How Blue Water moves mega shipments
Blog
Wind turbines, oil rigs and cargo you’d never believe could be moved. Mega transports demand true specialist expertise – and Poul Henning Nielsen is one of the minds behind Blue Water’s global technical engineering team.
When a structure is too large, too heavy or too complex to move by conventional means, the question is not whether it can be transported – but how. For nearly two decades, Naval Architect Poul Henning Nielsen has been one of the experts answering that question at Blue Water.
Before joining Blue Water in 2007, I worked as a naval architect, drawing and designing vessels. That background has been incredibly useful here. Understanding how ships and floating structures behave allows us to move things most people would consider impossible, he explains.
Today, Poul Henning works with some of the most technically demanding transport operations within renewables, offshore and heavy industry. His role is to ensure that each project is not only possible, but also safe, stable and compliant with international laws and best practice.

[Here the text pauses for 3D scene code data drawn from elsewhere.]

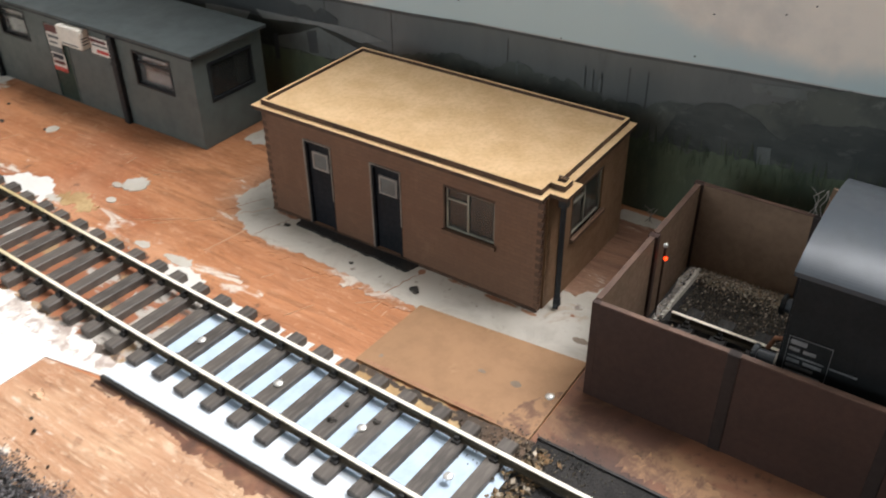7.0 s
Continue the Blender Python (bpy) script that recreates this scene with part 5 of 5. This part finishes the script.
rack = thing("tool_rack", "dark brown tool rack with a red box", "tool rack", (-35.6, 8.2, 0.43))
part("frame", box(-0.45, 0.4, -0.25, 0.3, 0, 1.5, 0.03), M_FENCE, rack)
part("box", box(-0.35, 0.3, -0.34, -0.252, 0.95, 1.4, 0.02), M_MAROON, rack, "dark red box")
part("box", box(-0.3, 0.35, -0.34, -0.252, 0.25, 0.7, 0.02), M_GLUE, rack, "tan box")


def drum(x, y, z, material, label):
    ob = thing("oil_drum", label, "oil drum", (x, y, z))
    bm = cyl((0, 0, 0), (0, 0, 1.10), 0.335, None, 28, None, 0, 0.02)
    for h in (0.03, 0.38, 0.73, 1.07):
        cyl((0, 0, h - 0.025), (0, 0, h + 0.025), 0.355, None, 28, bm, 0, 0.012)
    part("body", bm, material, ob)
    part("lid", cyl((0, 0, 1.101), (0, 0, 1.114), 0.31, None, 24), material, ob)
    part("bung", cyl((0.16, 0.05, 1.115), (0.16, 0.05, 1.14), 0.05, None, 10), material, ob)


drum(-28.85, 8.72, 0.43, M_RED, "bright red oil drum on the platform")
drum(-29.2, 6.98, 0.43, M_MAROON, "dark red oil drum on the platform")


def figure(name, at, turn, label, crouch):
    """A plain painted model figure in one mesh: overall, helmet, boots."""
    low = 0.55 if crouch else 0.95
    bm = bmesh.new()
    for s in (-1, 1):
        cyl((0.11 * s, 0, 0.06), (0.10 * s, -0.12 if crouch else 0, low), 0.075, 0.10, 12, bm, 1 if crouch else 0, 0.01)
        box(0.11 * s - 0.07, 0.11 * s + 0.07, -0.16, 0.07, 0.0, 0.08, 0.02, bm, 1)
        cyl((0.19 * s, -0.02, low + 0.54), (0.23 * s, -0.09, low + 0.02), 0.07, 0.055, 10, bm, 1 if crouch else 0, 0.01)
        ball((0.235 * s, -0.13, low - 0.03), 0.052, (1, 1, 1), bm, 3, 1)
    ball((0, 0, low + 0.28), 0.22, (1.0, 0.66, 1.7), bm, 0, 3)
    ball((0, -0.01, low + 0.78), 0.125, (0.9, 1, 1.1), bm, 3, 2)
    ball((0, 0.0, low + 0.86), 0.155, (1, 1.1, 0.72), bm, 2, 2)
    cyl((0, -0.02, low + 0.80), (0, -0.02, low + 0.83), 0.175, 0.165, 16, bm, 2)
    ob = part(name, bm, [M_ORANGE, M_NAVY, M_HELMET, M_FACE], None, "", True)
    ob.matrix_basis = pose(at[0] * C, at[1] * C, at[2] * C, 0, 0, turn) @ Matrix.Scale(1.12, 4)
    return tagged(ob, label, "model figure")


figure("model_figure", (-28.98, 7.72, 0.43), 60, "small model figure in orange overalls and white helmet", False)
figure("model_figure", (-36.9, 7.2, 0.43), 40, "crouching model figure in an orange vest and white helmet", True)

# ---- fenced siding and van ----
fence = thing("timber_fence", "brown panel fence round the siding", "fence", (0, 0, 0.055))
FX, FY, FB, FH = -5.88, 15.2, 20.57, 2.37


def panel(x0, x1, y0, y1, material):
    p = part("panel", box(x0, x1, y0, y1, 0, FH), material, fence)
    part("top_edge", box(x0, x1, y0, y1, FH + 0.001, FH + 0.025), M_FENCE_EDGE, p, "paler worn top edge")


def fence_post(x, y):
    if x == FX and y == FY:
        part("post", box(x - 0.06, x + 0.1, y - 0.06, y + 0.06, 0, FH + 0.024, 0.01), M_FENCE, fence)
        return
    # back posts share the near-black front post tone, which paints in their shade
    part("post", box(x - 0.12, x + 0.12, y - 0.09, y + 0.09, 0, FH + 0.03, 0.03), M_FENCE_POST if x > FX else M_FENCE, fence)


front_posts = [FX, -3.15, -0.42, 2.3, 5.0]
for a, b in zip(front_posts, front_posts[1:]):
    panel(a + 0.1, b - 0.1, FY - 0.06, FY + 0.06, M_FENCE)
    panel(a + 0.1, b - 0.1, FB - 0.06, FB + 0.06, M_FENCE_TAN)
for x in front_posts:
    fence_post(x, FY), fence_post(x, FB)
fence_post(FX, 17.95)
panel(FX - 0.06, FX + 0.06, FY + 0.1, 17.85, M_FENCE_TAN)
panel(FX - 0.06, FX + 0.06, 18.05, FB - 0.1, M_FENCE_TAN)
led = thing("warning_lamp", "small red lit lamp on a black wire post", "lamp", (-5.68, 18.2, 0.06))
part("post", cyl((0, 0, 0), (0, 0, 2.0), 0.028, None, 8), M_FENCE, led)
part("lens", ball((0.05, -0.03, 1.72), 0.048), M_LED, led, "glowing red lens", True)
part("cap", ball((0, 0, 2.04), 0.055), M_HELMET, led, "white cap", True)

layer("yard_ground", [(-5.8, 15.3), (12, 15.3), (12, 20.52), (-5.8, 20.52)], 0.061, 0.12, M_BED, "black ground inside the fence", "ground")


def in_yard(rs, many):
    x, y = rs.uniform(-5.3, 1.0, many), rs.uniform(15.5, 20.3, many)
    keep = (np.abs(y - 18.2) > 0.12) & ((y > 18.3) | (rs.uniform(0, 1, many) < 0.35))
    return np.stack([x, y], 1)[keep]


stones("yard_gravel", "dirty dark gravel in the siding", 26000, in_yard, 0.14, 0.027, M_YARD_STONE, 6, 0.05)
def back_strip(rs, many):
    return np.stack([rs.uniform(-5.4, -1.0, many), 20.45 - np.abs(rs.normal(0, 0.27, many))], 1)


stones("pale_gravel", "pale beige gravel along the foot of the back fence", 4200, back_strip, 0.16, 0.030, M_PALE_STONE, 16, 0.05)
def side_strip(rs, many):
    y = rs.uniform(17.9, 20.4, many)
    return np.stack([-5.7 + np.abs(rs.normal(0, 0.07, many)) + 0.03 * np.sin(5 * y), y], 1)


stones("plaster_crumbs", "whitish plaster crumbs along the foot of the fence", 700, side_strip, 0.15, 0.028, M_PLASTER, 17, 0.05)
kerb_top = [(y, 0.28 + 0.05 * math.sin(2.3 * y) + 0.09 * noise.noise((5 * y, 1.0, 0.0)) + 0.05 * noise.noise((14 * y, 2.0, 0.0))) for y in (18.2 + 0.06 * k for k in range(37))]
kerb = part("plaster_kerb", prism([(18.2, 0.121)] + kerb_top + [(20.36, 0.121)], -5.56, -5.49, "x"), M_DUSTY)
for v in kerb.data.vertices:
    v.co.x += C * (0.10 * (v.co.y / C - 18.2) / 2.2 + 0.06 * noise.noise((3 * v.co.y / C, v.co.z / C, 4.0)) + 0.03 * noise.noise((9 * v.co.y / C, 2 * v.co.z / C, 7.0)))
tagged(kerb, "thin broken strip of white plaster standing along the fence foot", "plaster strip")
YARD = centre([(-8, 17.35), (-5, 17.35), (0, 17.35), (6, 17.35), (12, 17.35)])
track("short siding track behind the fence", YARD, [-4.9 + 0.79 * k for k in range(14)], [(-5.3, 6)], GAUGE, 3.0, 0.36, 0.10, 0.24, M_RAIL, M_SLEEPER_DIRTY, 9)

van = thing("box_van", "black box van with a curved grey roof", "railway wagon", (-2.5, 17.35, 0.495))
WL, WH, ER, CR = 9.5, 1.70, 3.62, 4.16
part("body", box(0, WL, -WH, WH, 1.25, ER, 0.02), M_WAGON, van)
for k in range(9):
    y = -WH + 0.02 + k * (2 * WH - 0.04) / 9
    part("end_plank", box(-0.03, -0.001, y + 0.01, y + (2 * WH - 0.04) / 9 - 0.01, 1.3, ER - 0.02), M_WAGON, van)
arc = [(-1.80 + 3.6 * k / 72, ER - 0.02 + (CR - ER) * math.sqrt(max(0.0, 1 - ((k - 36) / 37.8) ** 2))) for k in range(73)]
bm = prism(arc + [(y, z - 0.09) for y, z in reversed(arc)], -0.10, WL + 0.1, "x")
part("roof", bm, M_WAGON_ROOF, van, "curved dull grey roof")
inner = [(y * 0.93, z - 0.1) for y, z in arc]
part("end_cap", prism([(inner[0][0], ER)] + inner[1:-1] + [(inner[-1][0], ER)], 0.0, 0.06, "x"), M_WAGON, van)
part("underframe", box(0.05, WL - 0.05, -1.25, 1.25, 0.75, 1.25), M_WAGON, van)
part("headstock", box(-0.12, 0.05, -1.6, 1.6, 0.88, 1.28, 0.01), M_WAGON, van)
for y in (-0.92, 0.92):
    b = part("buffer", cyl((-0.16, y, 1.08), (-0.5, y, 1.08), 0.17, 0.15, 18), M_WAGON_ROOF, van, "dull grey buffer")
    part("base_plate", cyl((-0.121, y, 1.08), (-0.165, y, 1.08), 0.23, None, 18), M_SCREED if y < 0 else M_WAGON, b, "pale base plate")
    part("buffer_head", cyl((-0.60, y, 1.08), (-0.501, y, 1.08), 0.23, None, 20, None, 0, 0.02), M_WAGON_ROOF if y < 0 else M_WAGON, b, "round buffer head")
for x in (2.2, 7.2):
    for y in (-0.86, 0.86):
        w = part("wheel", cyl((x, y - 0.1, 0.35), (x, y + 0.1, 0.35), 0.46, None, 24), M_WAGON, van)
part("coupling", tube([(-0.12, 0, 1.0), (-0.4, 0, 0.9), (-0.5, 0, 0.6)], 0.05), M_STAIN, van, "dull rusty coupling hook")
plate = part("data_panel", box(0.08, 0.82, -WH - 0.012, -WH - 0.001, 1.58, 2.42), M_WAGON, van, "black data panel with pale marks")
for x0, x1, z0, z1 in ((0.12, 0.40, 2.26, 2.36), (0.12, 0.30, 2.12, 2.19), (0.36, 0.58, 2.12, 2.19), (0.12, 0.74, 1.99, 2.02), (0.12, 0.34, 1.87, 1.94), (0.40, 0.72, 1.87, 1.94), (0.12, 0.60, 1.75, 1.81), (0.12, 0.74, 1.65, 1.68), (0.84, 1.3, 1.98, 2.02), (0.08, 0.82, 2.405, 2.418), (0.08, 0.82, 1.585, 1.598), (0.08, 0.09, 1.60, 2.40), (0.81, 0.82, 1.60, 2.40)):
    part("bar", box(x0, x1, -WH - 0.022, -WH - 0.013, z0, z1), M_MARK, plate)

# ---- small loose things ----
for x, y in ((-13.59, 11.76), (-11.22, 11.68), (-8.99, 11.66)):
    p = thing("track_pin", "bright round-headed track pin in a sleeper", "pin", (x, y, 0.236), 0, "track pins")
    part("head", ball((0, 0, 0.03), 0.105, (1, 1, 0.38)), M_STEEL, p, "", True)
    part("shank", cyl((0, 0, -0.15), (0, 0, 0.03), 0.03, None, 8), M_STEEL, p)
p = thing("track_pin", "bright round-headed pin in the tan card", "pin", (-6.42, 14.6, 0.087), 0, "track pins")
part("head", ball((0, 0, 0.03), 0.10, (1, 1, 0.4)), M_STEEL, p, "", True)
part("shank", cyl((0, 0, -0.15), (0, 0, 0.03), 0.03, None, 8), M_STEEL, p)
p = thing("track_pin", "bright pin at the end of the foam", "pin", (-6.9, 11.6, 0.236), 0, "track pins")
part("head", ball((0, 0, 0.03), 0.105, (1, 1, 0.38)), M_STEEL, p, "", True)
for k, (x, y, z, r) in enumerate(((-21.9, 9.4, 0.022, 0.13), (-23.9, 8.1, 0.022, 0.05), (-21.6, 8.0, 0.022, 0.05), (-15.45, 16.5, 0.022, 0.07), (-10.9, 16.05, 0.022, 0.11), (-12.9, 16.1, 0.022, 0.05), (-27.6, 16.0, 0.0, 0.08), (-28.6, 16.9, 0.0, 0.06), (-25.9, 16.4, 0.0, 0.05),
                                  (-19.6, 13.0, 0.0, 0.13), (-9.62, 11.5, 0.236, 0.08), (-9.66, 12.0, 0.236, 0.06), (-8.84, 11.95, 0.236, 0.08), (-24.6, 11.6, 0.03, 0.06), (-14.9, 8.3, 0.012, 0.04))):
    bm = ball((0, 0, 0.25 * r), r, (1.2, 0.8, 0.45), None, 0, 2)
    for v in bm.verts:
        v.co += 0.8 * r * noise.noise_vector(v.co * (1.1 / r) + Vector((7.3 * k, 0, 0)))
        v.co.z = max(v.co.z, 0.0)
    ob = part("debris_crumb", bm, M_DEBRIS)
    ob.location = (x * C, y * C, z * C)
    tagged(ob, "small dark crumb of debris on the board", "debris", "loose crumbs")
bm = ball((0, 0, 0.02), 0.14, (1.4, 0.7, 0.35), None, 0, 3)
for v in bm.verts:
    v.co += 0.10 * noise.noise_vector(v.co * 9)
    v.co.z = max(v.co.z, 0.0)
lump = part("plaster_lump", bm, M_SCRATCH)
lump.location = (-15.4 * C, 8.8 * C, 0.013 * C)
tagged(lump, "pale tan plaster lump on the bare plywood", "debris")
for k, (x, y, rx, ry) in enumerate(((-7.2, 14.55, 0.13, 0.10), (-8.0, 14.5, 0.10, 0.05), (-6.75, 16.6, 0.2, 0.1), (-10.1, 13.7, 0.05, 0.05))):
    z = 0.0855 if y < 16 else 0.023
    tagged(part("card_mark", prism(spot(x, y, rx, ry, 0.05, 90 + k, 12), z, z + 0.004), M_SMEAR), "small grey smear", "mark", "", "structure")
for x, y, z, n, tall in ((-7.55, 21.95, 0.031, 3, 1.2), (-3.4, 20.57, 2.46, 5, 1.7)):
    ob = thing("wire_scraps", "thin curled pale wire scraps", "wire", (x, y, z))
    for j in range(n):
        a = 1.3 * j
        part("wire", tube([(0.09 * j, 0, 0), (0.09 * j + 0.12 * math.cos(a), 0.05, 0.12 * tall), (0.09 * j + 0.02, 0.06 * math.sin(a), 0.26 * tall), (0.09 * j + 0.2 * math.cos(2 * a), 0.02, 0.38 * tall)], 0.010, None, 0, 5), M_DOOR_FRAME, ob)
    if n == 5:
        part("stick", cyl((0.35, 0.02, 0), (0.42, 0.0, 0.75), 0.075, 0.06, 10), M_FENCE_TAN, ob, "short brown stick")
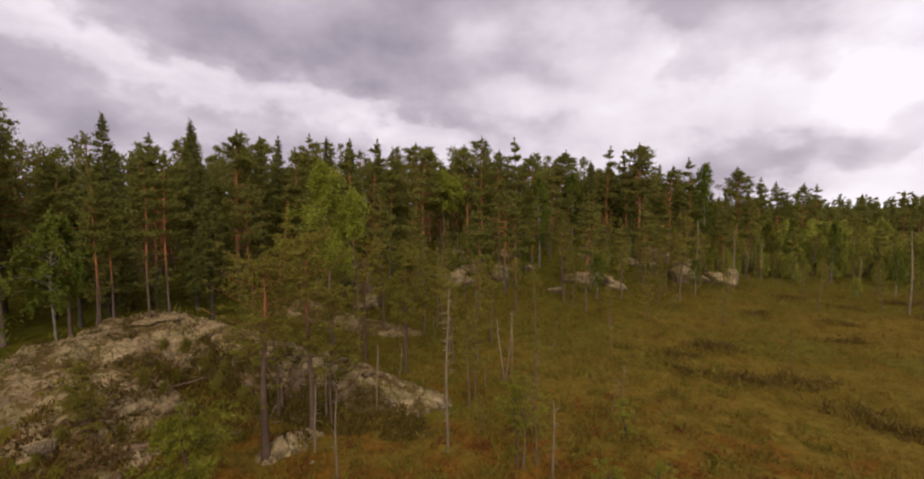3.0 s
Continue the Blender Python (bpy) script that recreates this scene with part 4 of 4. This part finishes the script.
def dead(x, y, h, r0, stubs, ln, seed, label, lean=(0, 0), from_share=0.2):
    wood, twigs = dead_tree(seed, h, r0, stubs, ln, 0.06 * h / 3, lean, from_share)
    ob = new("dead_tree")
    trunk = part("trunk", mesh_from("trunk", *wood, DEAD_WOOD), ob)
    for twig in twigs:
        part("twig", mesh_from("twig", *twig, DEAD_WOOD), trunk)
    ob.matrix_basis = pose(x, y, land(x, y), 0, 0, 0)
    TAKEN.append((x, y))
    tagged(ob, label, "dead tree", "standing dead trees")


dead(-3.85, 14.3, 5.5, 0.05, 60, 0.3, 1, "bleached dead pine trunk standing on the bog", (-0.06, 0.03), 0.05)
dead(-2.83, 20.5, 3.0, 0.04, 6, 0.3, 2, "leaning grey dead stem on the bog", (-0.3, 0.0))
dead(-2.8, 20.5, 3.4, 0.035, 6, 0.3, 3, "leaning grey dead stem on the bog", (0.45, 0.0))
dead(-2.5, 20.65, 3.3, 0.03, 3, 0.2, 4, "short grey dead stem on the bog")
dead(-0.42, 13.35, 2.35, 0.04, 14, 0.25, 5, "short broken dead pine stem on the bog", (0.0, 0.05), 0.05)
dead(-6.65, 12.0, 2.7, 0.04, 8, 0.25, 6, "thin grey dead stick of a pine")
dead(-7.1, 16.0, 2.7, 0.045, 8, 0.25, 7, "thin grey dead stick of a pine")
dead(-11.0, 15.7, 1.2, 0.06, 0, 0.2, 8, "short white dead stump by the pines")
dead(13.5, 53.6, 6.6, 0.10, 14, 0.8, 9, "tall bleached dead pine at the wood's fringe")
dead(15.3, 48.0, 5.9, 0.06, 6, 0.5, 10, "tall bleached dead pine at the wood's fringe")
dead(24.8, 40.4, 6.3, 0.075, 16, 0.4, 11, "tall bleached dead pine out on the bog")
dead(36.5, 44.0, 4.7, 0.07, 8, 0.4, 12, "pale dead pine across the bog")
dead(25.5, 47.8, 3.5, 0.05, 5, 0.3, 17, "pale dead stem across the bog")
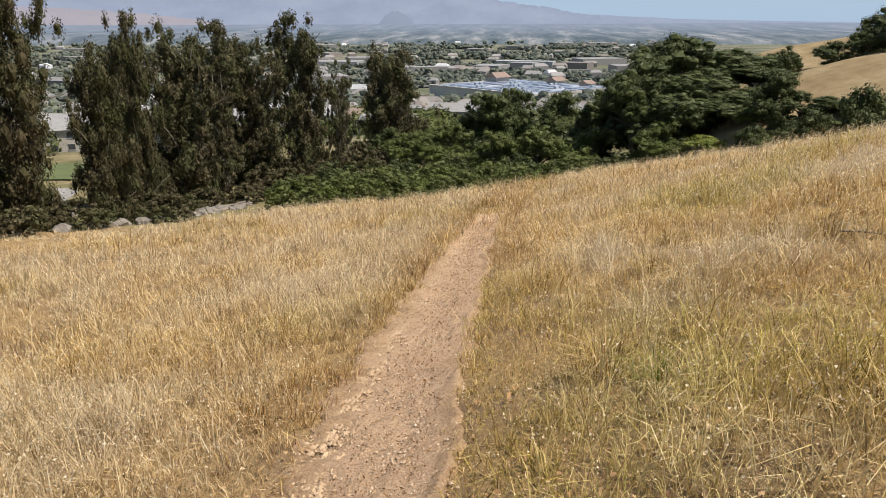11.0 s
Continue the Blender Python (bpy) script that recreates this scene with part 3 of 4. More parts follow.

From shipbuilding to logistics solutions
Early in his career, Poul Henning learned to design vessels by calculating their shape, stability and structural strength.
“You learn to think in systems,” he says. “If you can design something that floats, you can also calculate how to move it.”
This mindset proved essential on one of his first major assignments for Blue Water – transporting a floating structure of more than 100 metres to a remote location in the Caspian Sea. To reach its final destination, the vessel needed to pass through a narrow strait. The only feasible solution was to cut the structure into sections, reinforce each part so it could float independently, transport the pieces separately and reassemble them on site.
It was like building with Lego, except each piece weighed 3,000 tonnes. We came in late in the process, after the structure had already been built, which created additional challenges and required very close cooperation with shipyards and engineers, he recalls with a smile.
Not long after the project was completed, the same client returned – this time involving Blue Water early in the design phase.
That made all the difference. When we’re invited in early, we can influence the design so the transport itself becomes feasible. It made the second project easier, safer and more cost-effective.